— Begin INFORMATION PROVIDED —
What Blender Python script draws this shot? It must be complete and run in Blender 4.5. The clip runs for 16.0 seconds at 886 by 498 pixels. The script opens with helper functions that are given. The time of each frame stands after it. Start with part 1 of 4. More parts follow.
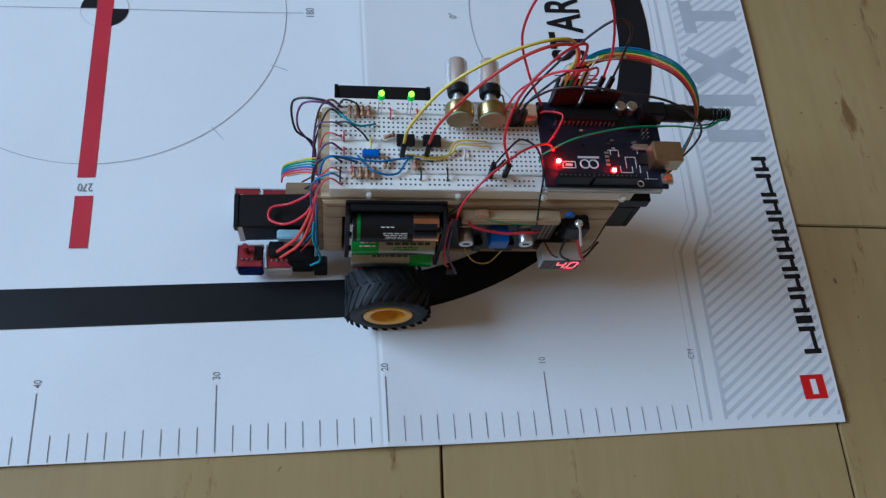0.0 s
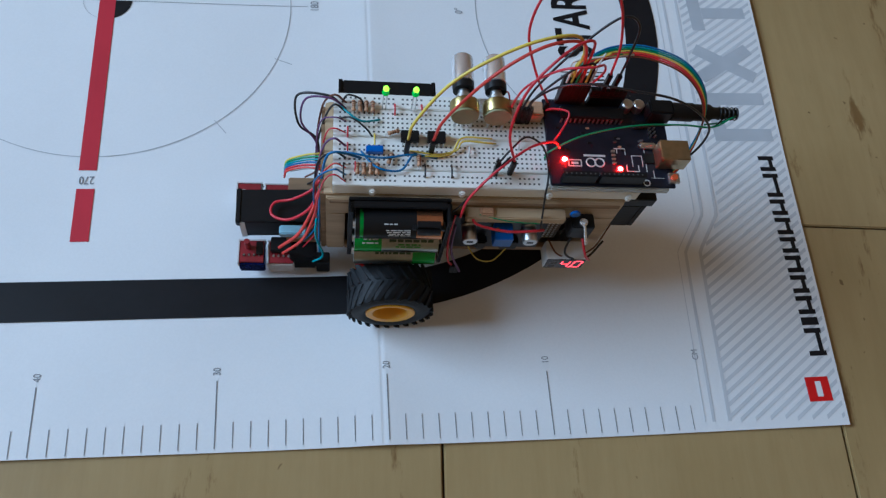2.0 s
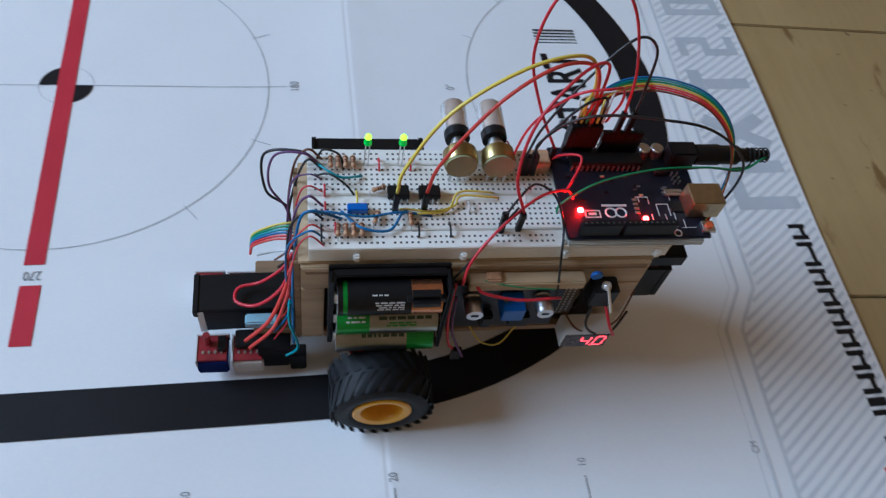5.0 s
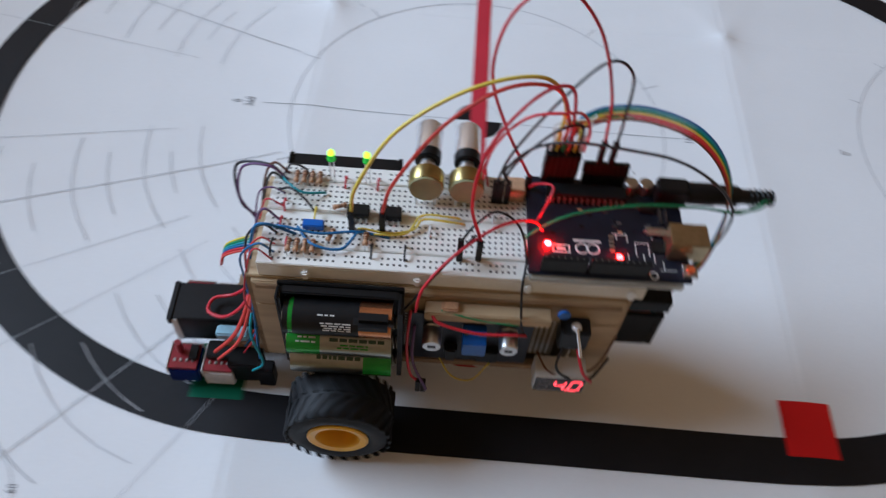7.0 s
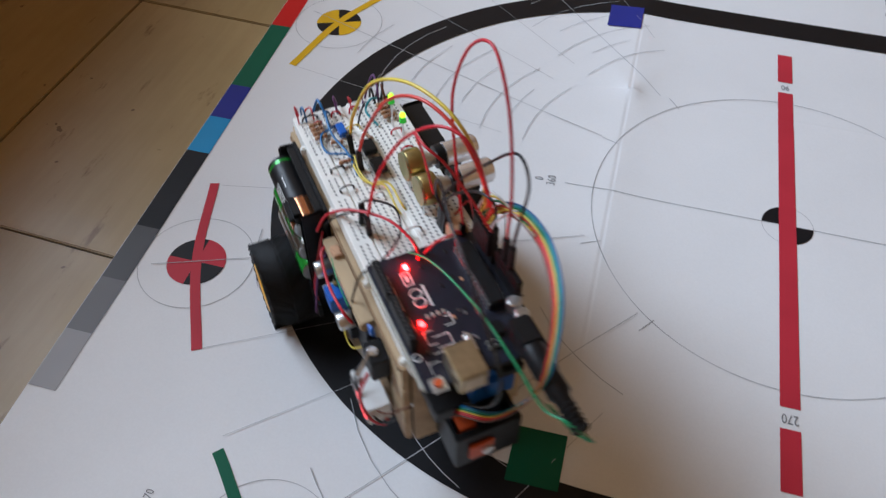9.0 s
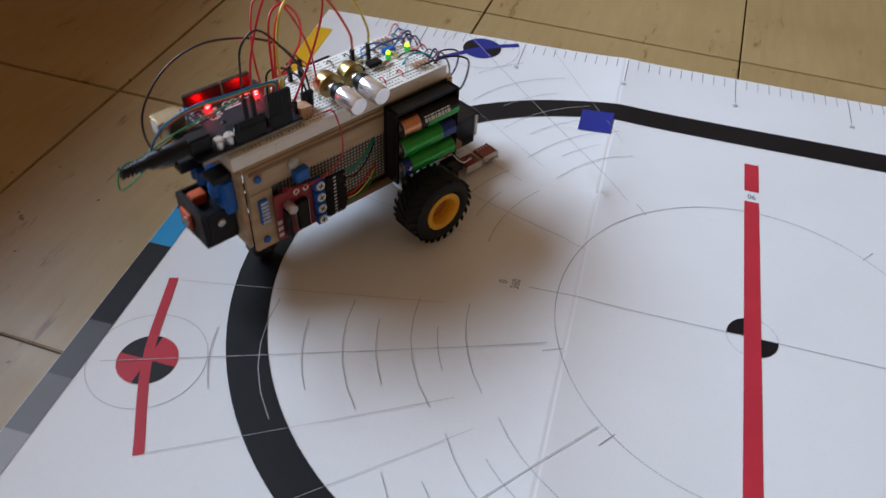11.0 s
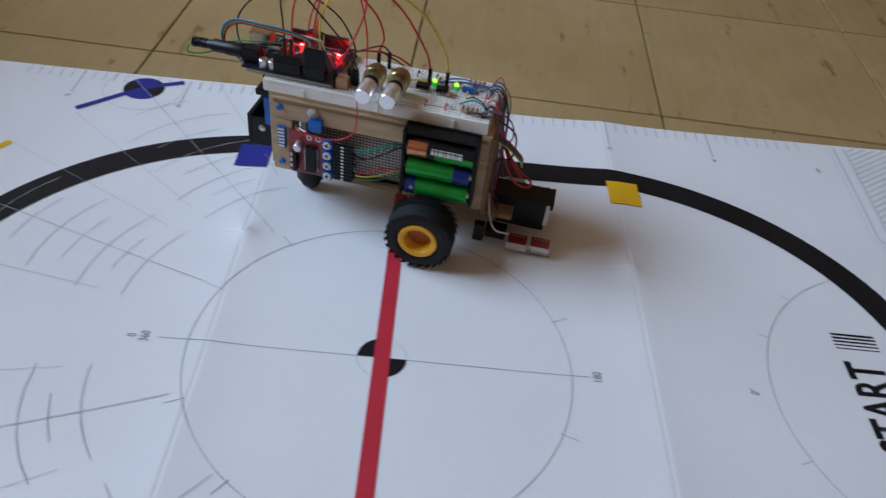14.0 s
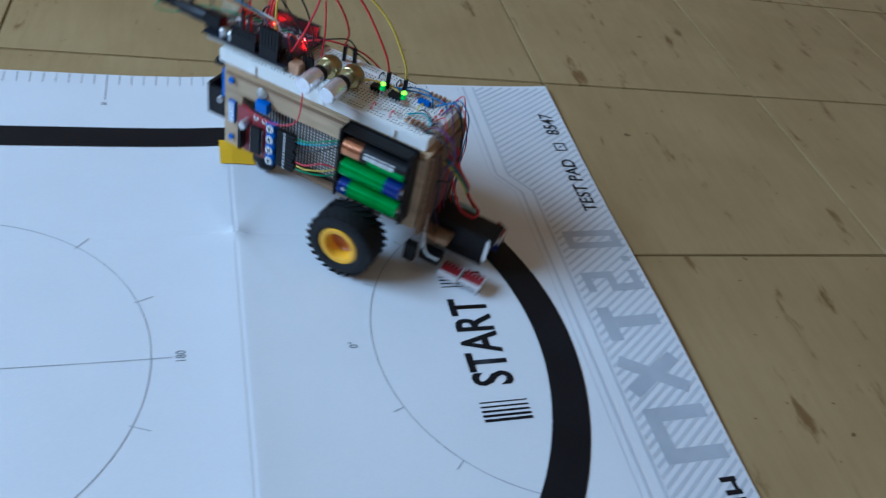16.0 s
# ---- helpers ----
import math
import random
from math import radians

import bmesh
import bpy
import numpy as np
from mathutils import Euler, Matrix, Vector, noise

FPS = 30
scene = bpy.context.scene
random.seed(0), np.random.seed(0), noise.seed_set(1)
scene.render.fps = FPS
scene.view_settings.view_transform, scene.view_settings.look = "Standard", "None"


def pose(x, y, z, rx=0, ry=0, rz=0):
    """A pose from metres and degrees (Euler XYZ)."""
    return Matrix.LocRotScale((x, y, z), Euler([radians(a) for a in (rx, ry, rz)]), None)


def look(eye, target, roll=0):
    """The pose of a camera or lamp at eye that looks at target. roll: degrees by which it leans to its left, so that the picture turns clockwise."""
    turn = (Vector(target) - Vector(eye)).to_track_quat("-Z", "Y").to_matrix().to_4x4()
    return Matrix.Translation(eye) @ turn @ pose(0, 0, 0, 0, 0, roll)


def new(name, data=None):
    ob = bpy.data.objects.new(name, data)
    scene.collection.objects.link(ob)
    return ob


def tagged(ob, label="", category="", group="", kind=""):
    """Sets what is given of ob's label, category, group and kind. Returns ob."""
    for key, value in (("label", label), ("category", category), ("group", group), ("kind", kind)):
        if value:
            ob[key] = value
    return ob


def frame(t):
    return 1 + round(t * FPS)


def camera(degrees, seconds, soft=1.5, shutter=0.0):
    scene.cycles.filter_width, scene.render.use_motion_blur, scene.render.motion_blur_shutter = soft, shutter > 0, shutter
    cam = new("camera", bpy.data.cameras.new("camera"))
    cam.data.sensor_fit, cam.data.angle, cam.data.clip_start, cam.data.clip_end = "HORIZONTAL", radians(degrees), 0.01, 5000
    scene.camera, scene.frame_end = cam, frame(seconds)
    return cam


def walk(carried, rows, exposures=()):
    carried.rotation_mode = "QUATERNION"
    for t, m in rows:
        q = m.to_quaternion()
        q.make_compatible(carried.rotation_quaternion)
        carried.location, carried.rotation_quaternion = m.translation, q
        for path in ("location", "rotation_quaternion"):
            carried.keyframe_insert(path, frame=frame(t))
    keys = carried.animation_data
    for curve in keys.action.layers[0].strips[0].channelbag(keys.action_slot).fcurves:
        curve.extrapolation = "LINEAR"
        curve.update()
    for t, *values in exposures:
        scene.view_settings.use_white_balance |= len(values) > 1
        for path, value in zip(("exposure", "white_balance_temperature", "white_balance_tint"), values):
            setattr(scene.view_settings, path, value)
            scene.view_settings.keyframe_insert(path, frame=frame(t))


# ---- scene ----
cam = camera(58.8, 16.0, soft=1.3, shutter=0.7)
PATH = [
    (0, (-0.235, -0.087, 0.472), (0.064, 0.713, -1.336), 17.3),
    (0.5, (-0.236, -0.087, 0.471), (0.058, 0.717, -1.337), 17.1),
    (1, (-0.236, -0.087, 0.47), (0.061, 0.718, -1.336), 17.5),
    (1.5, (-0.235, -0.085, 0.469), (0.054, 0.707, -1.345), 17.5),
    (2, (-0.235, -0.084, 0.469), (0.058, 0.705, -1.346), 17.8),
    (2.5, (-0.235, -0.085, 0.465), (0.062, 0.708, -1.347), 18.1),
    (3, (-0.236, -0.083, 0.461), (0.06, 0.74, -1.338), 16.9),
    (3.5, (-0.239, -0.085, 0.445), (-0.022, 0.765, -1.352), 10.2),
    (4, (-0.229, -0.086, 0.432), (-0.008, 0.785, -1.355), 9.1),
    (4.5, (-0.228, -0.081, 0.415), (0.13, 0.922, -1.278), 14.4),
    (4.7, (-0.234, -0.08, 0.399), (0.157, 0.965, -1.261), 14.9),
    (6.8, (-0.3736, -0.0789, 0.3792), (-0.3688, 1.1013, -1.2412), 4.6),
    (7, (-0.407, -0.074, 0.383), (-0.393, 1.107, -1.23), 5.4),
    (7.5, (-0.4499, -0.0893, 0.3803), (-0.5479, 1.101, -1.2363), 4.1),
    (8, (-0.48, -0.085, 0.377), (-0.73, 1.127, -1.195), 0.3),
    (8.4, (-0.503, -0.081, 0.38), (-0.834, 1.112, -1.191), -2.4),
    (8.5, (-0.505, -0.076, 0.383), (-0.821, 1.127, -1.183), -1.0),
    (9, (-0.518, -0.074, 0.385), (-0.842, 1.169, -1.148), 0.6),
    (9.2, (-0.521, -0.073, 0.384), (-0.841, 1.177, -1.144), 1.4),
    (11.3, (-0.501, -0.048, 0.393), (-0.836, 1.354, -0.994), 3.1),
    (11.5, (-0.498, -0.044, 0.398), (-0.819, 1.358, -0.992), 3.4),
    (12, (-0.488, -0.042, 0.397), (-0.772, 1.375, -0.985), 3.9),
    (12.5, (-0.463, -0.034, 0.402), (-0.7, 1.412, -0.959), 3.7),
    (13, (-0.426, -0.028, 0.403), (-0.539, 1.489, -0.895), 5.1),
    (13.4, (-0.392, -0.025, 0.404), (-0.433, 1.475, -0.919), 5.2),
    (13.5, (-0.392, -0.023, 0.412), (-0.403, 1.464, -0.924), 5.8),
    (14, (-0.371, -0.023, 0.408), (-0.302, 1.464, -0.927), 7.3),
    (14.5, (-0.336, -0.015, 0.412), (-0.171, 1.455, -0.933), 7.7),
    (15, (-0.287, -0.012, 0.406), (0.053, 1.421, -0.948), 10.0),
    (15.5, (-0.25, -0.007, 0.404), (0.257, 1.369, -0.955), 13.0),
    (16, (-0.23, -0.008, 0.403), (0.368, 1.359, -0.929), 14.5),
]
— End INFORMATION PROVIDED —
Extract, word for word, the line containing "for path, value", the line containing "scene.view_settings.keyframe_insert(path, frame=frame(t))", and every line between them.

        for path, value in zip(("exposure", "white_balance_temperature", "white_balance_tint"), values):
            setattr(scene.view_settings, path, value)
            scene.view_settings.keyframe_insert(path, frame=frame(t))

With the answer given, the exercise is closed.